A link to the stock market?

The final question that arises is whether there is a real link between the stock market and the price of gold. It appears that the price of gold is generally more dynamic during periods of stock market contraction. Although there is a correlation between gold and the stock market (in this case the Dow Jones), this link is not obvious.

 

 

In the short term, of course, gold is more correlated to the movements of the Dow Jones than in the medium term. But large divergences between the gold price and the Dow Jones can emerge during periods of economic downturn. Over the last ten years since 2013, the price of gold has performed +40%. At the same time, the Dow Jones has risen +130%. It is easy to see why gold trends become more interesting beyond ten years.

 

 

The above chart confirms that the performance of gold is not immediately linked to the performance of the stock market. It would obviously be pointless to point out that gold does not pay dividends. But we notice that where the performance of the stock market is strongly negative, gold is rather resilient.

In conclusion

In conclusion, our study focused on two types of criteria to define potential buying zones for gold. On the one hand, we studied the fundamental statistical indicators. Their relevance has been demonstrated, but we will nevertheless note the importance of long trends in the gold price.

In addition, we have used stochastics to highlight the buying zones in a clear way. The buying zones on the gold price (in dollars) are often repeated every six to nine years (two to three Kitchin cycles).
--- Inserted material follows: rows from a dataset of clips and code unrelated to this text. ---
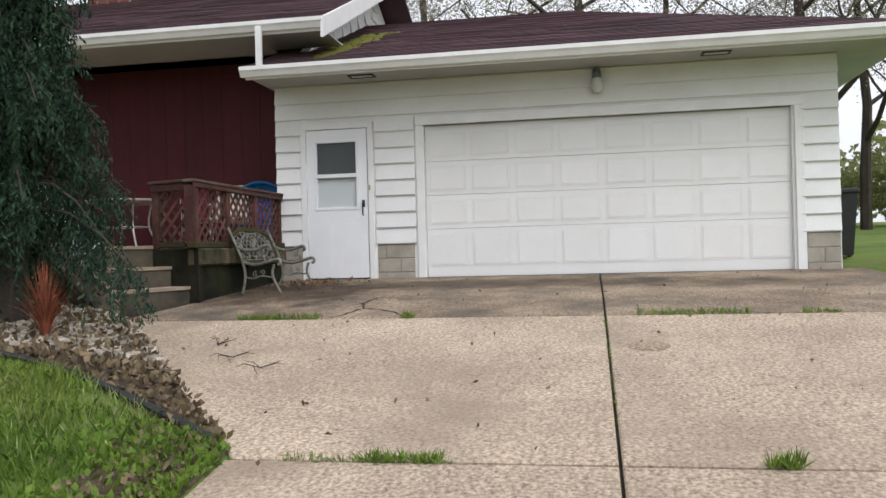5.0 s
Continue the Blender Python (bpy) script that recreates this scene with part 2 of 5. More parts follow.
LAWN = material("lawn_turf", (0.07, 0.15, 0.02), (0.18, 0.25, 0.04), 0.38, 0.95, bump=0.8, fine=38, rand=0, stain=(0.21, 0.20, 0.065), stain_scale=0.9, stain_amount=0.55, bump_dist=0.03)
BLADE = material("grass_blade", (0.085, 0.18, 0.024), (0.215, 0.31, 0.05), 0.38, 0.7, bump=0, rand=0.35, island=True, through_light=0.35, stain=(0.29, 0.27, 0.09), stain_scale=0.9, stain_amount=0.65)
WEED = material("fresh_green_weed", (0.11, 0.19, 0.024), (0.17, 0.26, 0.035), 4, 0.7, bump=0, rand=0.4, island=True, through_light=0.3)
DANDELION = material("yellow_and_white_wildflower", (0.75, 0.70, 0.45), (0.75, 0.55, 0.05), 1.0, 0.8, bump=0, rand=0.3, island=True)
ASPHALT = material("dark_road_asphalt", (0.06, 0.06, 0.06), (0.045, 0.045, 0.045), 2, 0.9, bump=0.4, rand=0)
TANSIDING = material("tan_weathered_siding", (0.36, 0.31, 0.22), (0.28, 0.24, 0.17), 2, 0.85, rand=0.1)
SIGNWHITE = material("white_sign_plastic", (0.80, 0.80, 0.82), (0.74, 0.74, 0.77), 4, 0.5, bump=0, rand=0, grain=0.03)
SIGNPURPLE = material("purple_sign_print", (0.13, 0.07, 0.32), (0.11, 0.06, 0.28), 4, 0.5, bump=0, rand=0)
LAMPGLASS = material("frosted_lamp_glass", (0.60, 0.60, 0.57), (0.50, 0.50, 0.47), 6, 0.25, bump=0, rand=0, grain=0.03)
REDPLASTIC = material("red_plastic", (0.55, 0.02, 0.03), (0.45, 0.015, 0.02), 3, 0.35, bump=0, rand=0)


def striped_cloth():
    m = material("cream_and_taupe_striped_cloth", (0.66, 0.61, 0.50), (0.60, 0.55, 0.45), 6, 0.9, bump=0.2, fine=120, rand=0)
    n, l = m.node_tree.nodes, m.node_tree.links
    b = n["Principled BSDF"]
    old = b.inputs["Base Color"].links[0].from_socket
    tc = n.new("ShaderNodeTexCoord")
    sep = n.new("ShaderNodeSeparateXYZ")
    l.new(tc.outputs["Object"], sep.inputs[0])
    k = n.new("ShaderNodeMath")
    k.operation = "MULTIPLY_ADD"
    l.new(sep.outputs["X"], k.inputs[0])
    k.inputs[1].default_value, k.inputs[2].default_value = 1 / 0.125, 20.2
    fr = n.new("ShaderNodeMath")
    fr.operation = "FRACT"
    l.new(k.outputs[0], fr.inputs[0])
    gt = n.new("ShaderNodeMath")
    gt.operation = "GREATER_THAN"
    l.new(fr.outputs[0], gt.inputs[0])
    gt.inputs[1].default_value = 0.58
    mx = n.new("ShaderNodeMix")
    mx.data_type = "RGBA"
    l.new(gt.outputs[0], mx.inputs[0])
    l.new(old, mx.inputs[6])
    mx.inputs[7].default_value = (0.27, 0.235, 0.18, 1)
    l.new(mx.outputs[2], b.inputs["Base Color"])
    return m


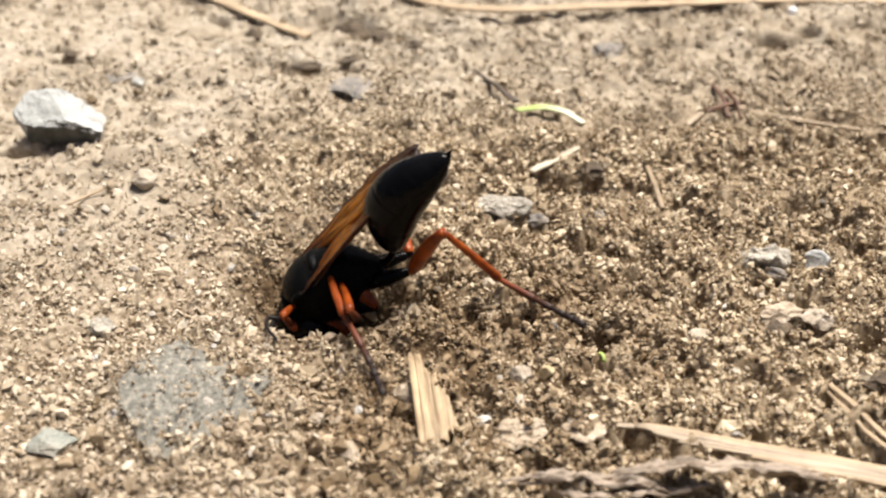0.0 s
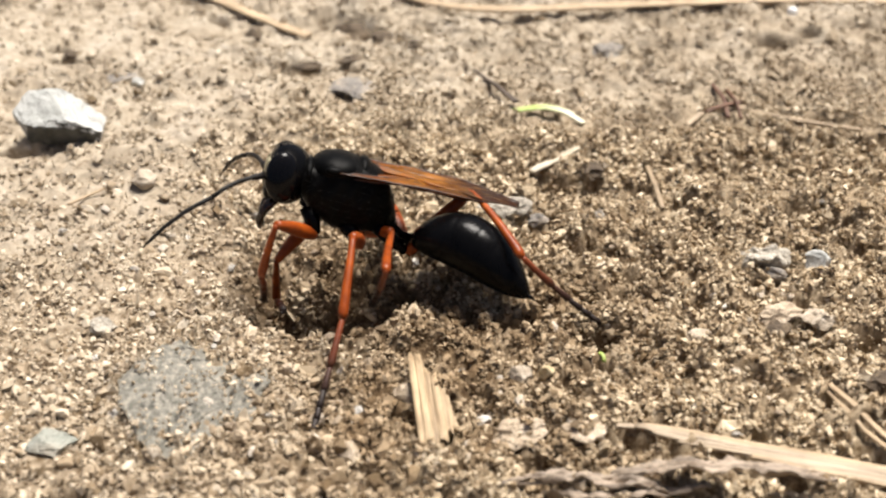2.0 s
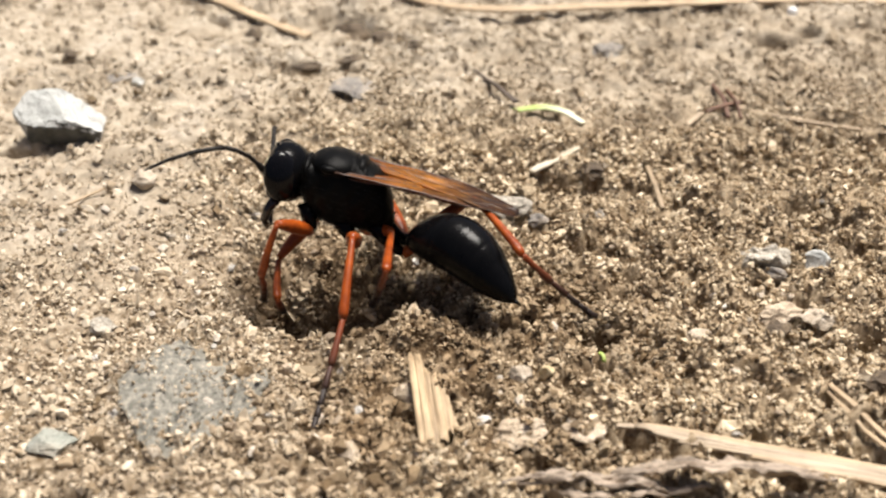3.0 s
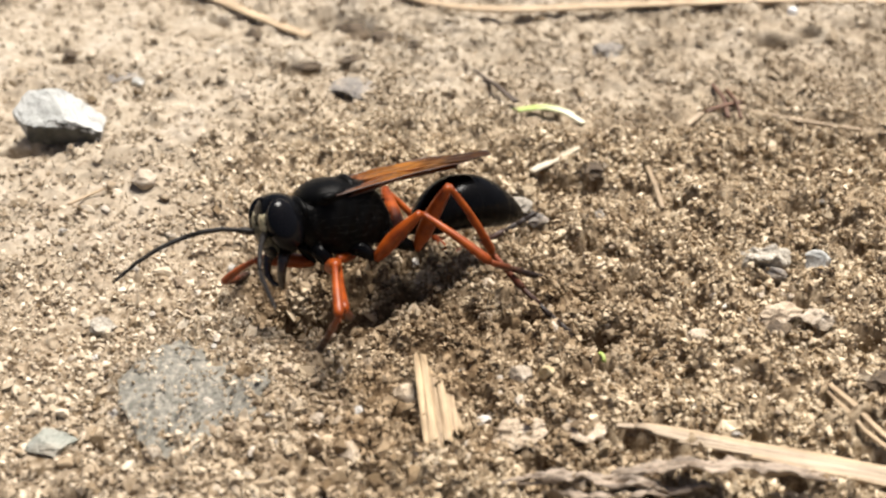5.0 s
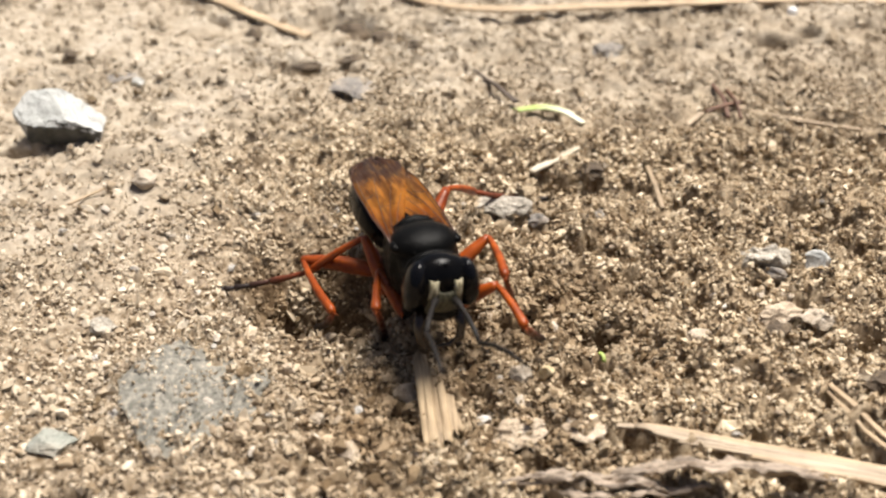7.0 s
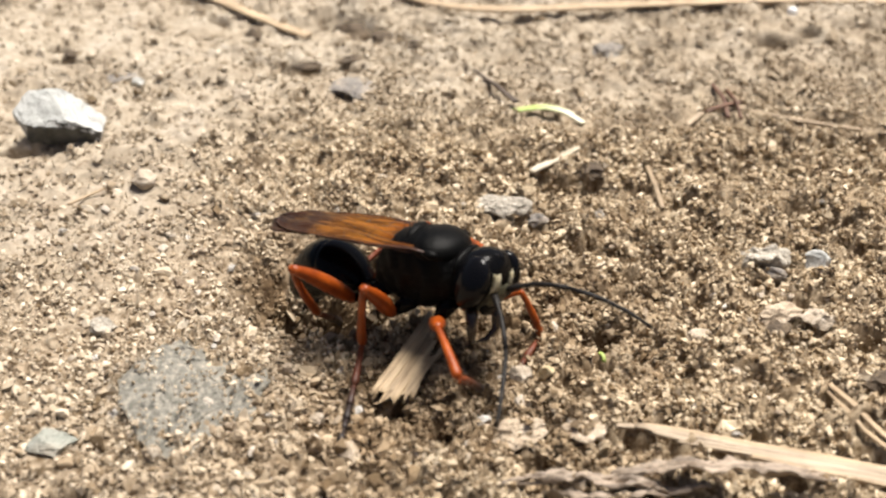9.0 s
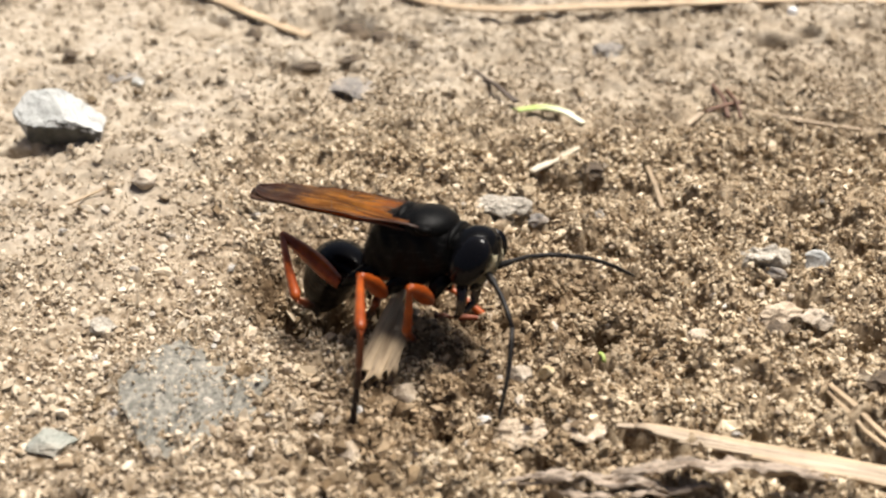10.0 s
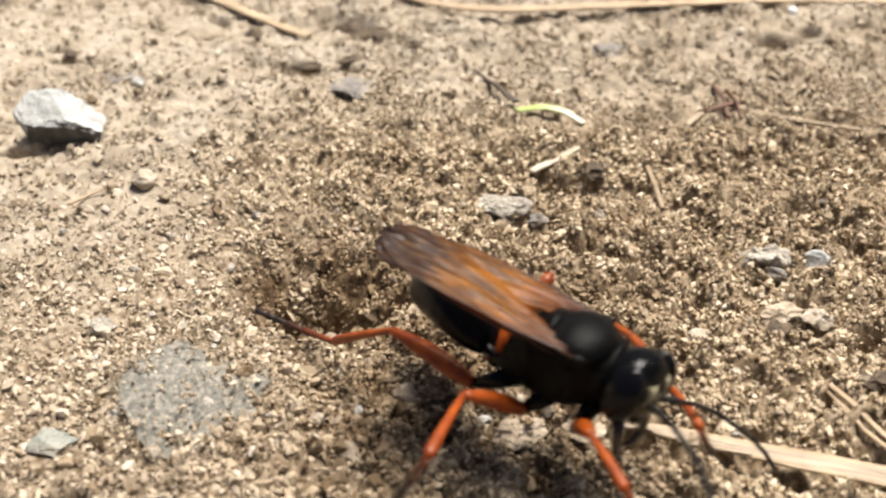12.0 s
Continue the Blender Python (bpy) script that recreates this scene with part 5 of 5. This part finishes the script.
beat(8.8, (-1.2, -12.9, 7.8, -11.3, -1.1, 327.7), (-8.9, 10.5, -9.6), (0, -26.4, -17.2), (-6.8, 0),
     (5.8, -12, 5.8, 9, -15.6, 4.4, 8.4, -11.9, -0.9), (1.8, -8.3, 7.1, 3.3, -14.6, 9.8, 5.6, -8.7, 2.6), (-2.6, -5.6, 4.6, -5.0, 0.6, 0.2, -9, -1.5, -2),
     (-0.8, -20.7, 6.8, 0.2, -25.5, 6, 2.2, -21.2, 1.6), (-6.2, -17.6, 8.7, -6.5, -16.6, 1.7, -8.3, -25.8, -0.2), (-11.8, -15.2, 8.8, -10.1, -11.3, 1.3, -9.5, -4.3, -5.1),
     (10.1, -18.8, 7.7, 14.1, -22.1, 4.8), (5.6, -22.8, 6.9, 4.6, -28.3, 4.7))
beat(9, (-1.2, -13, 7.7, -10.6, -1.6, 329), (-10.1, 11.5, -9.2), (0, -28.6, -18.6), (-8.7, 0),
     (6.3, -12.8, 4.9, 8.2, -13.1, 0.2, 5.1, -18.7, -0.7), (1.8, -8.5, 7.1, 3.3, -14.7, 9.8, 5.6, -8.7, 2.6), (-2.6, -5.6, 4.6, -5.0, 0.6, 0.2, -9, -1.5, -2),
     (-0.4, -20.5, 7.2, 1.1, -25.2, 6.3, 2.9, -21.1, 1.6), (-6.1, -17.6, 8.7, -6.5, -16, 1.9, -7.7, -25.4, 0.1), (-11.8, -15.2, 8.8, -10.4, -11.3, 1.3, -9.5, -4.3, -5.1),
     (9.5, -19.1, 9.8, 14.8, -21.5, 8.3), (4.6, -23.1, 7.1, 3.8, -28.9, 5.8))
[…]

Stochastics remains a reliable way, and with a one-time calculation, to highlight interesting periodicities.

On the other hand, we have studied the relevance of the economic criterion (inflation, rates, growth, stock market). The evolution of inflation or the stock market do not seem to us to be sufficient criteria to determine buying zones on gold. Moreover, growth can show a tendency for the gold price to remain resilient, and often to outperform the stock market during downturns. We have put the subject in a state that can be presented to practice.